As I prayed the next day, God reminded me of a conversation with my daddy when I was little. I had just awakened from a dream, which I shared with Daddy. In the dream, I was enjoying coloring with a box of 64 Crayola Crayons. I told Daddy it was disappointing to awaken from the dream because I didn’t really have the crayons.

My daddy sat there silently for a minute. “When you finish your breakfast, put on your shoes,” he told me. “We’re going to the store.” “Why are we going to the store, Daddy?” I asked. “We’re going to get you a box of crayons,” he replied, his eyes and voice conveying the hurt in his heart. “Why did you want those crayons and not ask me for them?”

Of course, my daddy bought me the crayons. As I recalled that event, I realized it hurts the Lord when I don’t share with Him the desires of my heart. So, I asked. I wanted a newer house with lots of windows in a quiet, safe neighborhood. I also wanted to live in a certain town. He fulfilled each one of my desires.

That evening, I received a call about building a new home at a very low interest rate! The new neighborhood was outside the city limits but would be annexed by the time my home would be completed. I jumped at the chance to build a beautiful home of my own. The house had lots of windows with wide sills for my chubby cat. I had amazing neighbors who became dear friends. I enjoyed living there for six years before life changed drastically for me.
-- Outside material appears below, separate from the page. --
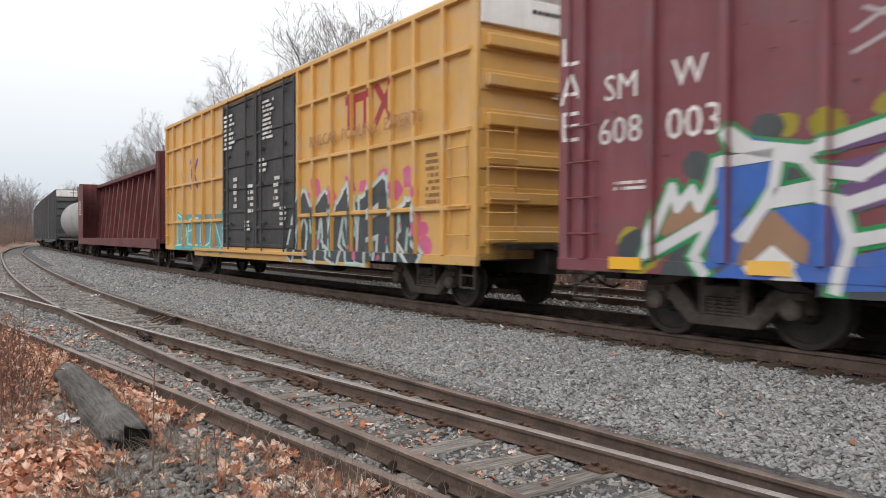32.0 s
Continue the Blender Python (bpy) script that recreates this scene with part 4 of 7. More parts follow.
        part("end_print", cached("eprY", lambda: placard_mesh(0.8, 0.16, 3, 0.6, 8)), M_WHITEMARK, car, "", m @ Matrix.Translation((0.058, 0.35, eave - 1.5)) @ Matrix.Rotation(math.pi / 2, 4, "Z"))
        part("crossover_platform", cached("xplat", lambda: Geo().box(0.04, 0.36, -1.25, 1.25, 1.07, 1.10).box(0.34, 0.37, -1.25, 1.25, 1.02, 1.11).box(-0.05, 0.3, -0.35, 0.35, 0.62, 1.0).mesh("crossover_platform", 0.005)), M_BLACK, car, "", m)
        part("end_ladder", cached("eladX", lambda: ladder_mesh(5, 0.42, 0.55)), side, car, "", m @ Matrix.Translation((0.10, -1.1, sill + 0.2)) @ Matrix.Rotation(math.pi / 2, 4, "Z"))
        part("end_grab", cached("egrX", lambda: Geo().rod([(0.12, -1.35, 0), (0.12, 1.3, 0)], 0.016).rod([(0.12, -1.35, -0.5), (0.12, -0.6, -0.5)], 0.016).mesh("end_grab")), side, car, "", m @ Matrix.Translation((0, 0, 2.3)))
    under_box(car, H)
    x_truck = H - 2.2
    truck(car, -x_truck), truck(car, x_truck)
    ends(car, H + 0.3)
    steps(car, H - 0.6, M_IRON)
    CARS.append((car, u_left + H, x_truck))
    return car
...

Crayons eventually are lost or broken. Like a box of crayons left in the sun, life circumstances often melt together to form something new and beautiful. Due to job layoffs, I have moved back to Alabama and am selling the house I built in North Carolina. What was God’s purpose in building it other than His provision during that time? He will reveal all things in due time and will meet every need (Philippians 4:19).

After all, He is a good, good Father.

And He created all the colors in my box of 64 Crayola crayons.